Collection entries:

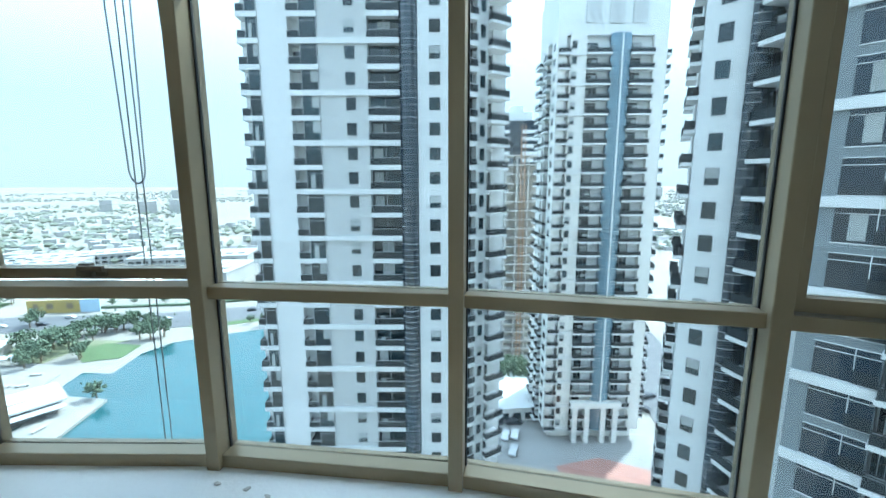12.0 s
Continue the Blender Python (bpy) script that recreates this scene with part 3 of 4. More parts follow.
flat("lawn", [(-139, 165), (-124, 163), (-123, 151), (-134, 147), (-147, 158)], 0.2, GRASS, "green lawn beside the lake", "lawn")
flat("lawn_park", [(-132, 168), (-150, 168), (-182, 158), (-172, 150), (-148, 146), (-146, 160)], 0.17, mat("dry_planting", (0.20, 0.21, 0.12), 0.95, vary=0.35, scale=0.25), "dry planted ground under the trees", "lawn")
flat("lawn_verge", [(-300, 190), (-232, 205), (-236, 222), (-310, 214)], 0.2, GRASS, "green verge by the road", "lawn")
flat("road_lake", [(-320, 156), (-193, 176), (-122, 184), (-84, 200), (-20, 222), (60, 232), (60, 250), (-24, 242), (-92, 219), (-139, 205), (-217, 196), (-330, 178)], 0.16, ASPHALT, "grey asphalt road past the lake", "road")
flat("lawn_hedge", [(-182, 211), (-140, 217), (-92, 231), (-24, 254), (60, 262), (60, 264.5), (-25, 256.5), (-93, 233), (-141, 219), (-182, 213)], 1.1, LEAF, "low clipped hedge along the road", "hedge")
flat("lawn_strip", [(-120, 186), (-84, 203), (-30, 221), (-32, 216), (-82, 197), (-112, 181)], 0.15, GRASS, "narrow green strip between promenade and road", "lawn")
flat("pavement_lot", [(-160, 224), (-92, 242), (-20, 264), (-34, 292), (-110, 270), (-172, 250)], 0.13, mat("gravel_lot", (0.25, 0.235, 0.21), 0.9, vary=0.3, scale=0.05), "dusty gravel lot beyond the road", "pavement")
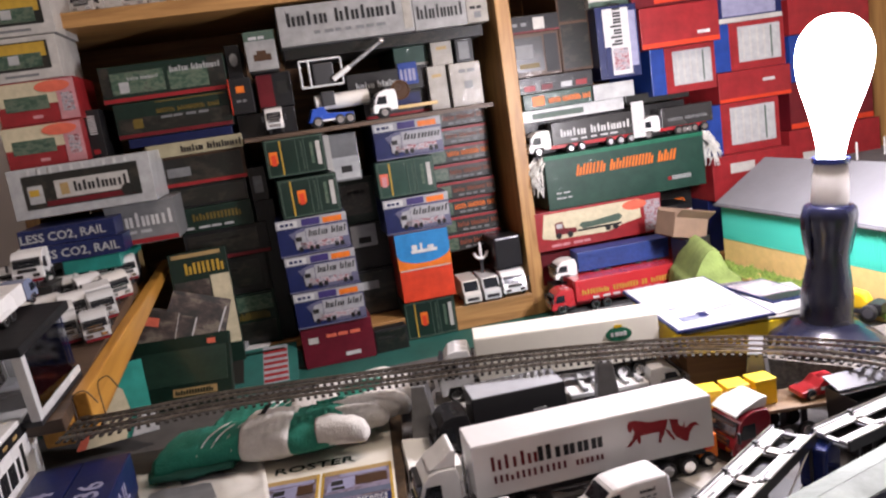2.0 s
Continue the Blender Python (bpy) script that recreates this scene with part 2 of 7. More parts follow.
def tube(bm, a, b, r0, r1=None, n=12, caps=True):
    """A straight round bar from a to b."""
    a, b = Vector(a), Vector(b)
    r1 = r0 if r1 is None else r1
    q = (b - a).to_track_quat("Z", "Y").to_matrix().to_4x4()
    r = bmesh.ops.create_cone(bm, cap_ends=caps, segments=n, radius1=r0, radius2=r1, depth=(b - a).length)
    bmesh.ops.transform(bm, matrix=Matrix.Translation((a + b) / 2) @ q, verts=r["verts"])
    return r["verts"]


def tube_bm(a, b, r0, r1=None, n=12):
    bm = bmesh.new()
    tube(bm, a, b, r0, r1, n)
    return bm


def lathe(profile, n=28):
    """A turned shape from (radius, height) pairs."""
    bm = bmesh.new()
    rings = []
    for r, z in profile:
        rings.append([bm.verts.new((r * math.cos(2 * math.pi * k / n), r * math.sin(2 * math.pi * k / n), z)) for k in range(n)])
    for a, b in zip(rings, rings[1:]):
        for k in range(n):
            bm.faces.new((a[k], a[(k + 1) % n], b[(k + 1) % n], b[k]))
    bm.faces.new(rings[0])
    bm.faces.new(rings[-1])
    return bm


def prism(outline, y0, y1, bevel=0.0):
    """An outline in x, z pushed from y0 to y1."""
    bm = bmesh.new()
    a = [bm.verts.new((x, y0, z)) for x, z in outline]
    b = [bm.verts.new((x, y1, z)) for x, z in outline]
    bm.faces.new(a)
    bm.faces.new(b)
    n = len(a)
    for k in range(n):
        bm.faces.new((a[k], a[(k + 1) % n], b[(k + 1) % n], b[k]))
    if bevel:
        bmesh.ops.recalc_face_normals(bm, faces=bm.faces)
        bmesh.ops.bevel(bm, geom=list(bm.edges), offset=bevel, segments=2, affect="EDGES", profile=0.6)
    return bm


def plan_slab(points, z0, z1):
    """A plan outline raised from z0 to z1."""
    bm = bmesh.new()
    a = [bm.verts.new((x, y, z0)) for x, y in points]
    b = [bm.verts.new((x, y, z1)) for x, y in points]
    bm.faces.new(a)
    bm.faces.new(b)
    n = len(a)
    for k in range(n):
        bm.faces.new((a[k], a[(k + 1) % n], b[(k + 1) % n], b[k]))
    return bm


def wordmark(pattern, size, bold=0.0, depth=0.0003, spacing=1.0, slant=0.0):
    """A trade mark as plain thin upright bars of its size, tall and low, with no letters."""
    bm = bmesh.new()
    pen = 0.0
    for ch in pattern:
        high = 1.0 if ch in "XOIl" else 0.72
        wide = {"X": 0.41, "O": 0.45, "o": 0.39, "I": 0.23, "l": 0.22, "i": 0.22, " ": 0.22}[ch] + bold
        if ch in "XOo":
            stem = (0.135 + bold * 1.5) * size
            block(bm, pen * size, pen * size + stem, 0.0, high * size, -depth, depth)
            block(bm, (pen + wide) * size - stem, (pen + wide) * size, 0.0, high * size * (0.72 if ch == "X" else 1.0), -depth, depth)
        elif ch != " ":
            block(bm, (pen + 0.05) * size, (pen + 0.05) * size + (0.135 + bold * 1.5) * size, 0.0, high * size, -depth, depth)
        pen += wide + 0.12 * spacing
    for v in bm.verts:
        v.co.x += slant * v.co.y
    return bm


def words(text, size, bold=0.0, depth=0.0003, spacing=1.0, slant=0.0):
    """Lettering as a mesh, in x and y, its left end at x = 0 on the base line; size is the capital height."""
    if text.startswith("~"):
        return wordmark(text[1:], size, bold, depth, spacing, slant)
    cu = bpy.data.curves.new("letters", "FONT")
    cu.body, cu.size, cu.offset, cu.extrude = text, size / 0.69, bold * size, depth
    cu.space_character, cu.shear, cu.resolution_u = spacing, slant, 2
    ob = bpy.data.objects.new("letters", cu)
    me = bpy.data.meshes.new_from_object(ob)
    bpy.data.objects.remove(ob)
    bpy.data.curves.remove(cu)
    bm = bmesh.new()
    bm.from_mesh(me)
    bpy.data.meshes.remove(me)
    return bm


def fit_width(bm, width):
    xs = [v.co.x for v in bm.verts]
    k = width / max(1e-6, max(xs) - min(xs))
    x0 = min(xs)
    for v in bm.verts:
        v.co.x = (v.co.x - x0) * k
    return bm


FRONT = Euler((radians(90), 0, 0)).to_matrix().to_4x4()


def lettering(parent, text, x, z, size, material, width=None, y=-0.0009, m=None, bold=0.02, spacing=1.0, slant=0.0, name="lettering", label=""):
    """Raised print on the front (-y) side of a thing, or on any side by m."""
    bm = words(text, size, bold, 0.0003, spacing, slant)
    if width:
        fit_width(bm, width)
    bmesh.ops.transform(bm, matrix=(m if m is not None else Matrix.Translation((x, y, z)) @ FRONT), verts=bm.verts)
    return part(name, bm, material, parent, label)


def panel(parent, name, x0, x1, z0, z1, material, y=-0.0004, label="", thick=0.0008, bevel=0.0):
    return part(name, box_bm(x0, x1, y - thick / 2, y + thick / 2, z0, z1, bevel), material, parent, label)


def bars(parent, x0, x1, z, size, material, n=4, y=-0.0009, name="print_bar"):
    """Small print too fine to read, as bars."""
    w = (x1 - x0) / n
    rnd = random.Random(int(x0 * 1e4) + int(z * 1e4))
    for k in range(n):
        panel(parent, name, x0 + k * w, x0 + k * w + w * rnd.uniform(0.55, 0.9), z, z + size, material, y)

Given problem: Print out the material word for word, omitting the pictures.

Written answer:
12.0 s
Continue the Blender Python (bpy) script that recreates this scene with part 3 of 4. More parts follow.
flat("lawn", [(-139, 165), (-124, 163), (-123, 151), (-134, 147), (-147, 158)], 0.2, GRASS, "green lawn beside the lake", "lawn")
flat("lawn_park", [(-132, 168), (-150, 168), (-182, 158), (-172, 150), (-148, 146), (-146, 160)], 0.17, mat("dry_planting", (0.20, 0.21, 0.12), 0.95, vary=0.35, scale=0.25), "dry planted ground under the trees", "lawn")
flat("lawn_verge", [(-300, 190), (-232, 205), (-236, 222), (-310, 214)], 0.2, GRASS, "green verge by the road", "lawn")
flat("road_lake", [(-320, 156), (-193, 176), (-122, 184), (-84, 200), (-20, 222), (60, 232), (60, 250), (-24, 242), (-92, 219), (-139, 205), (-217, 196), (-330, 178)], 0.16, ASPHALT, "grey asphalt road past the lake", "road")
flat("lawn_hedge", [(-182, 211), (-140, 217), (-92, 231), (-24, 254), (60, 262), (60, 264.5), (-25, 256.5), (-93, 233), (-141, 219), (-182, 213)], 1.1, LEAF, "low clipped hedge along the road", "hedge")
flat("lawn_strip", [(-120, 186), (-84, 203), (-30, 221), (-32, 216), (-82, 197), (-112, 181)], 0.15, GRASS, "narrow green strip between promenade and road", "lawn")
flat("pavement_lot", [(-160, 224), (-92, 242), (-20, 264), (-34, 292), (-110, 270), (-172, 250)], 0.13, mat("gravel_lot", (0.25, 0.235, 0.21), 0.9, vary=0.3, scale=0.05), "dusty gravel lot beyond the road", "pavement")
2.0 s
Continue the Blender Python (bpy) script that recreates this scene with part 2 of 7. More parts follow.
def tube(bm, a, b, r0, r1=None, n=12, caps=True):
    """A straight round bar from a to b."""
    a, b = Vector(a), Vector(b)
    r1 = r0 if r1 is None else r1
    q = (b - a).to_track_quat("Z", "Y").to_matrix().to_4x4()
    r = bmesh.ops.create_cone(bm, cap_ends=caps, segments=n, radius1=r0, radius2=r1, depth=(b - a).length)
    bmesh.ops.transform(bm, matrix=Matrix.Translation((a + b) / 2) @ q, verts=r["verts"])
    return r["verts"]


def tube_bm(a, b, r0, r1=None, n=12):
    bm = bmesh.new()
    tube(bm, a, b, r0, r1, n)
    return bm


def lathe(profile, n=28):
    """A turned shape from (radius, height) pairs."""
    bm = bmesh.new()
    rings = []
    for r, z in profile:
        rings.append([bm.verts.new((r * math.cos(2 * math.pi * k / n), r * math.sin(2 * math.pi * k / n), z)) for k in range(n)])
    for a, b in zip(rings, rings[1:]):
        for k in range(n):
            bm.faces.new((a[k], a[(k + 1) % n], b[(k + 1) % n], b[k]))
    bm.faces.new(rings[0])
    bm.faces.new(rings[-1])
    return bm


def prism(outline, y0, y1, bevel=0.0):
    """An outline in x, z pushed from y0 to y1."""
    bm = bmesh.new()
    a = [bm.verts.new((x, y0, z)) for x, z in outline]
    b = [bm.verts.new((x, y1, z)) for x, z in outline]
    bm.faces.new(a)
    bm.faces.new(b)
    n = len(a)
    for k in range(n):
        bm.faces.new((a[k], a[(k + 1) % n], b[(k + 1) % n], b[k]))
    if bevel:
        bmesh.ops.recalc_face_normals(bm, faces=bm.faces)
        bmesh.ops.bevel(bm, geom=list(bm.edges), offset=bevel, segments=2, affect="EDGES", profile=0.6)
    return bm


def plan_slab(points, z0, z1):
    """A plan outline raised from z0 to z1."""
    bm = bmesh.new()
    a = [bm.verts.new((x, y, z0)) for x, y in points]
    b = [bm.verts.new((x, y, z1)) for x, y in points]
    bm.faces.new(a)
    bm.faces.new(b)
    n = len(a)
    for k in range(n):
        bm.faces.new((a[k], a[(k + 1) % n], b[(k + 1) % n], b[k]))
    return bm


def wordmark(pattern, size, bold=0.0, depth=0.0003, spacing=1.0, slant=0.0):
    """A trade mark as plain thin upright bars of its size, tall and low, with no letters."""
    bm = bmesh.new()
    pen = 0.0
    for ch in pattern:
        high = 1.0 if ch in "XOIl" else 0.72
        wide = {"X": 0.41, "O": 0.45, "o": 0.39, "I": 0.23, "l": 0.22, "i": 0.22, " ": 0.22}[ch] + bold
        if ch in "XOo":
            stem = (0.135 + bold * 1.5) * size
            block(bm, pen * size, pen * size + stem, 0.0, high * size, -depth, depth)
            block(bm, (pen + wide) * size - stem, (pen + wide) * size, 0.0, high * size * (0.72 if ch == "X" else 1.0), -depth, depth)
        elif ch != " ":
            block(bm, (pen + 0.05) * size, (pen + 0.05) * size + (0.135 + bold * 1.5) * size, 0.0, high * size, -depth, depth)
        pen += wide + 0.12 * spacing
    for v in bm.verts:
        v.co.x += slant * v.co.y
    return bm


def words(text, size, bold=0.0, depth=0.0003, spacing=1.0, slant=0.0):
    """Lettering as a mesh, in x and y, its left end at x = 0 on the base line; size is the capital height."""
    if text.startswith("~"):
        return wordmark(text[1:], size, bold, depth, spacing, slant)
    cu = bpy.data.curves.new("letters", "FONT")
    cu.body, cu.size, cu.offset, cu.extrude = text, size / 0.69, bold * size, depth
    cu.space_character, cu.shear, cu.resolution_u = spacing, slant, 2
    ob = bpy.data.objects.new("letters", cu)
    me = bpy.data.meshes.new_from_object(ob)
    bpy.data.objects.remove(ob)
    bpy.data.curves.remove(cu)
    bm = bmesh.new()
    bm.from_mesh(me)
    bpy.data.meshes.remove(me)
    return bm


def fit_width(bm, width):
    xs = [v.co.x for v in bm.verts]
    k = width / max(1e-6, max(xs) - min(xs))
    x0 = min(xs)
    for v in bm.verts:
        v.co.x = (v.co.x - x0) * k
    return bm


FRONT = Euler((radians(90), 0, 0)).to_matrix().to_4x4()


def lettering(parent, text, x, z, size, material, width=None, y=-0.0009, m=None, bold=0.02, spacing=1.0, slant=0.0, name="lettering", label=""):
    """Raised print on the front (-y) side of a thing, or on any side by m."""
    bm = words(text, size, bold, 0.0003, spacing, slant)
    if width:
        fit_width(bm, width)
    bmesh.ops.transform(bm, matrix=(m if m is not None else Matrix.Translation((x, y, z)) @ FRONT), verts=bm.verts)
    return part(name, bm, material, parent, label)


def panel(parent, name, x0, x1, z0, z1, material, y=-0.0004, label="", thick=0.0008, bevel=0.0):
    return part(name, box_bm(x0, x1, y - thick / 2, y + thick / 2, z0, z1, bevel), material, parent, label)


def bars(parent, x0, x1, z, size, material, n=4, y=-0.0009, name="print_bar"):
    """Small print too fine to read, as bars."""
    w = (x1 - x0) / n
    rnd = random.Random(int(x0 * 1e4) + int(z * 1e4))
    for k in range(n):
        panel(parent, name, x0 + k * w, x0 + k * w + w * rnd.uniform(0.55, 0.9), z, z + size, material, y)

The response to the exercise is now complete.